Birmingham City Council's first all-out elections for more than a decade will be held in 2018, a year later than initially planned.
Local Government Secretary Eric Pickles will place a bill before Parliament on Monday moving the date from 2017 as initially decided in December.
The decision to move to all-out elections, where the whole council is elected in one go rather than thirds as they currently are, was taken after government troubleshooter Sir Bob Kerslake called for sweeping changes to the way the city council was run and elected in his review last year.
Although there has been no official statement on the reason for putting the election back, it is thought the reorganisation of the local authority is more complex than initially thought and more breathing space is needed.

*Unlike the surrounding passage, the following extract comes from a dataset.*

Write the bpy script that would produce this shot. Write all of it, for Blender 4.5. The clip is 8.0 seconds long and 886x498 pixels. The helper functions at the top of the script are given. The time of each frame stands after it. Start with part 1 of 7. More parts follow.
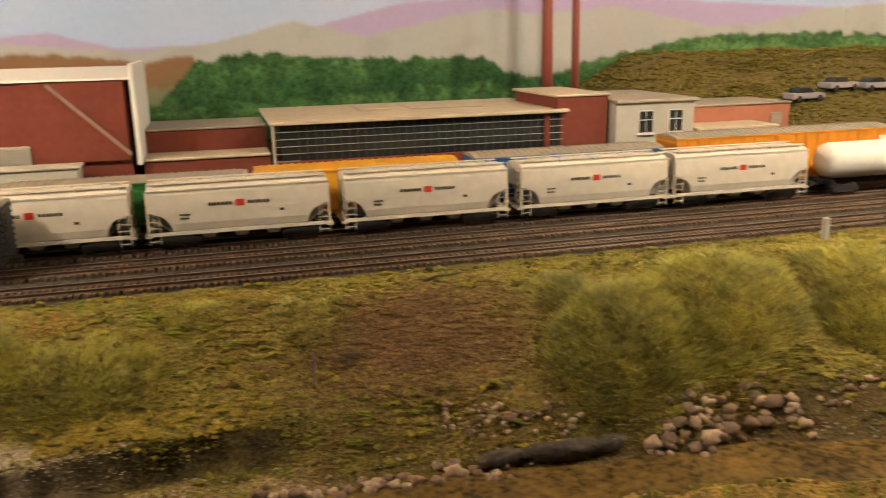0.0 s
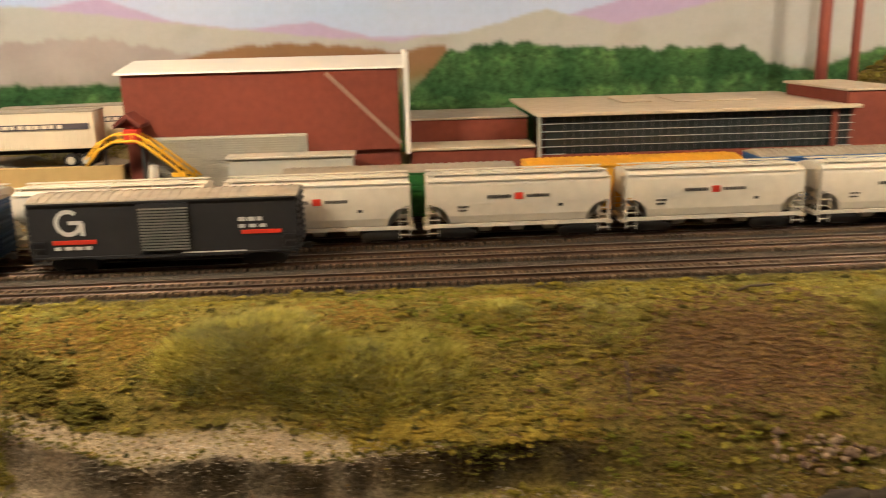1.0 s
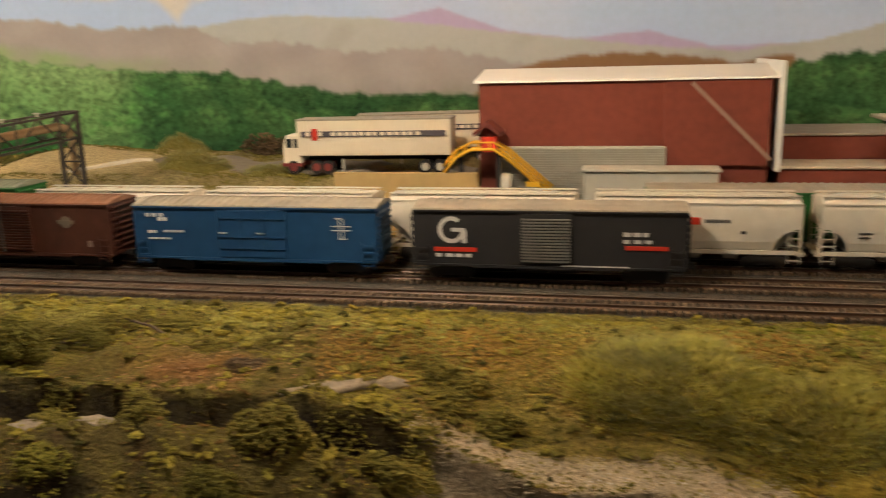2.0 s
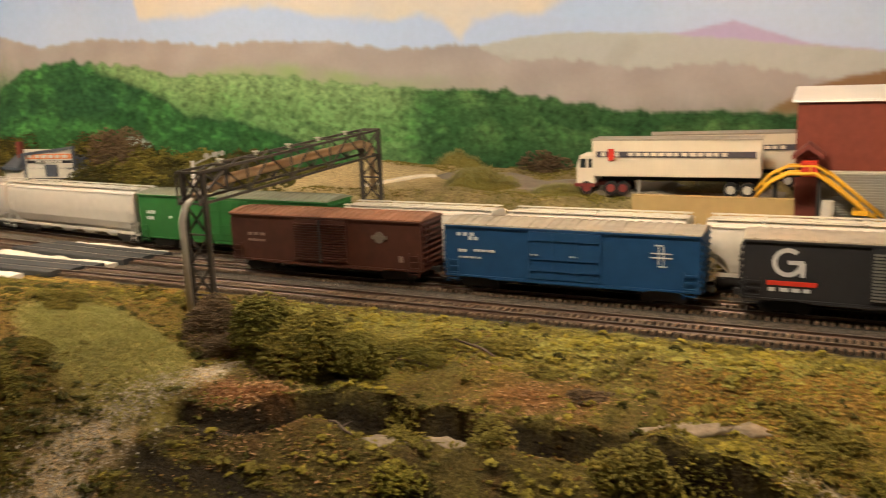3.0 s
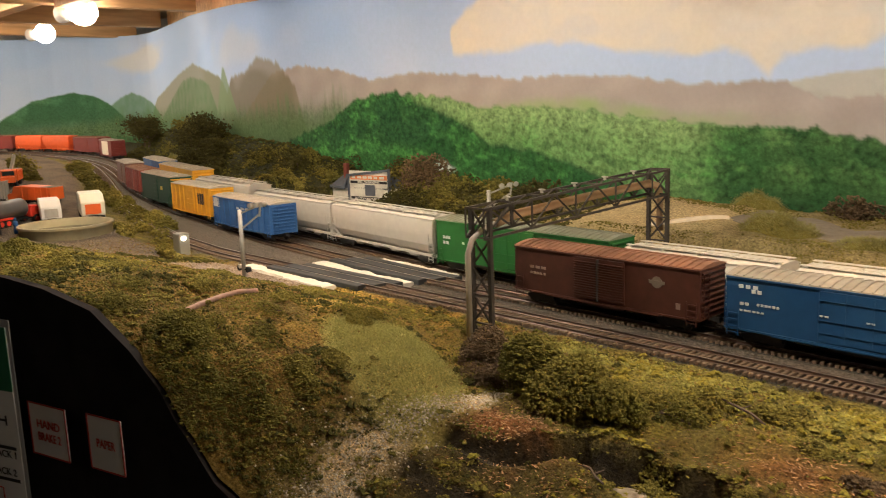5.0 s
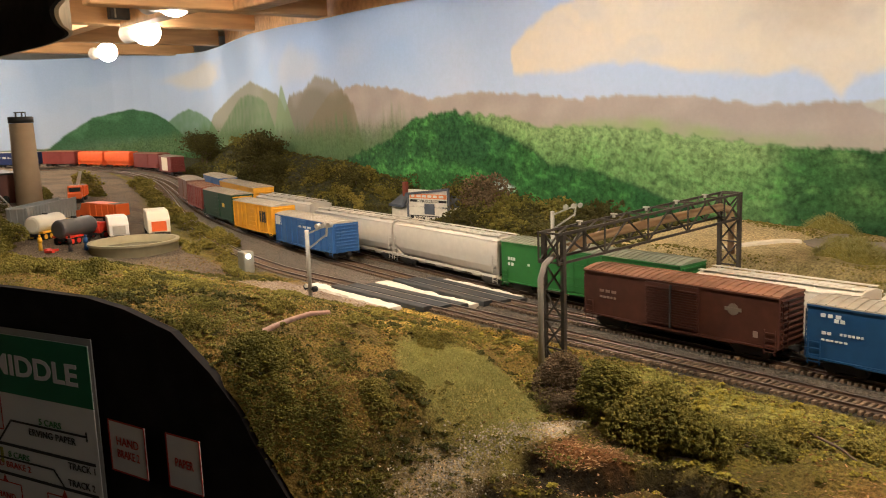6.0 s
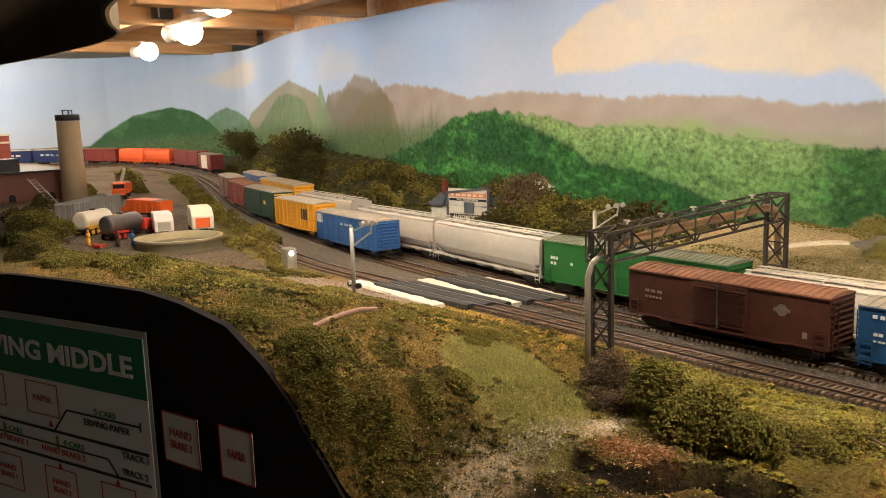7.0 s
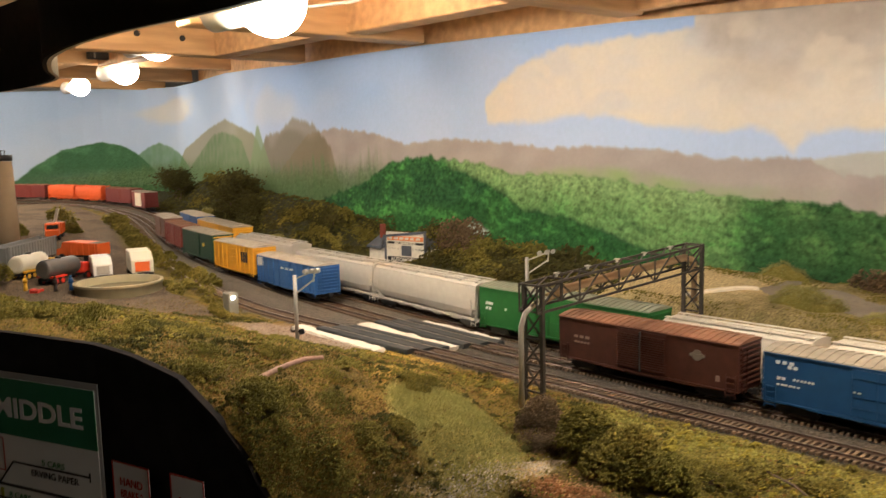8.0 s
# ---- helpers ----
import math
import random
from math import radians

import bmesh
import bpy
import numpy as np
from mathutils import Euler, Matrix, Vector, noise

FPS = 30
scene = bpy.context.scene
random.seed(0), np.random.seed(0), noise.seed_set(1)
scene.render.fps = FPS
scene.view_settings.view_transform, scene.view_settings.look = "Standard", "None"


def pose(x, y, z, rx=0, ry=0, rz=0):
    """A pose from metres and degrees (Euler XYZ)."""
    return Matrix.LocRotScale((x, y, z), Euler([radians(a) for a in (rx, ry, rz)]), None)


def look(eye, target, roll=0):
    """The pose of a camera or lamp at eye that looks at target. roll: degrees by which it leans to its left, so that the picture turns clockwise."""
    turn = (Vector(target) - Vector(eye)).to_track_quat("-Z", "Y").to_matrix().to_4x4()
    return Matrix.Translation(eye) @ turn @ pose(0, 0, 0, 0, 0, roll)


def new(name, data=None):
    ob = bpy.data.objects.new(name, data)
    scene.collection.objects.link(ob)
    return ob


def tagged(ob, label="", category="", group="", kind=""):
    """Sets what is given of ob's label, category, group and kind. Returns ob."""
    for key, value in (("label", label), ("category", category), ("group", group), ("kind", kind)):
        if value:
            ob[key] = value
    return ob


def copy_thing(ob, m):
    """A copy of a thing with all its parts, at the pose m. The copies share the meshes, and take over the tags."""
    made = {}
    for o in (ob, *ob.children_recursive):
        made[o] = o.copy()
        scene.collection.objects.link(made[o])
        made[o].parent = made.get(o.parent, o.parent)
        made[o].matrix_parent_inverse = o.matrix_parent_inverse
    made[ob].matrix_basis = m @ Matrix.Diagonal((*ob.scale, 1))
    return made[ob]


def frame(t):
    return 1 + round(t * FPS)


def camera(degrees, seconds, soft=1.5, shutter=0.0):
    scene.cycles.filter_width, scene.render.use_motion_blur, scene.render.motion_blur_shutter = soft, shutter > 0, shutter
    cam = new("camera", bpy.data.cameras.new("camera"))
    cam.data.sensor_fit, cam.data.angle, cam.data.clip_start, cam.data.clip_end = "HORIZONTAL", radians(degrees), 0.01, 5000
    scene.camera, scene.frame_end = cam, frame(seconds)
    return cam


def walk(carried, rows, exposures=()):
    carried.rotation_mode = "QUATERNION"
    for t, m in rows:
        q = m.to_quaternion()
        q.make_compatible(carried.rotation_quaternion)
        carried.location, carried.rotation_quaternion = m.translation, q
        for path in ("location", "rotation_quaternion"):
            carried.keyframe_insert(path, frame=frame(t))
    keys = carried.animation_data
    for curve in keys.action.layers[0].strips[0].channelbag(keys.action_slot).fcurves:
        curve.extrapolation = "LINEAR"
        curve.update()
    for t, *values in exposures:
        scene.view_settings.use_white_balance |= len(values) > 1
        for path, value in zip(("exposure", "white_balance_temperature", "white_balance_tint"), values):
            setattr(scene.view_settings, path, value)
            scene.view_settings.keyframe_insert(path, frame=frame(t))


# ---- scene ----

In a message to colleagues, council leader Sir Albert Bore said: "I suspect this will not impact on the work of the Boundary Commission but simply gives a lengthier period in which to put arrangements in place for whatever comes out of the Boundary Commission in 2016."
It will give councillors, who win the elections this May and in May 2016, an extra year in the post before facing re-election.
The Local Government Boundary Commission, whose chairman Max Caller met councillors earlier this week, is currently looking at how many councillors the local authority needs to be effective before carrying out a review of wards and boundaries later in the year.
Meanwhile, also prompted by Kerslake, the council is reviewing its constitution, which among other things is likely to see the number of scrutiny committees cut from nine to five, so is not yet in a position to provide a figure.
Kerslake recommended cutting the number of councillors down to 100, representing equally sized, single-member wards.
But the Boundary Commission appears more willing to consider varied ward sizes which follow community lines and with one, two or three councillors depending on the number of voters.
The motion on the City of Birmingham (Scheme of Elections) Order 2015 is listed on Monday's Parliamentary business.
The last time there were all out elections in Birmingham was in 2004.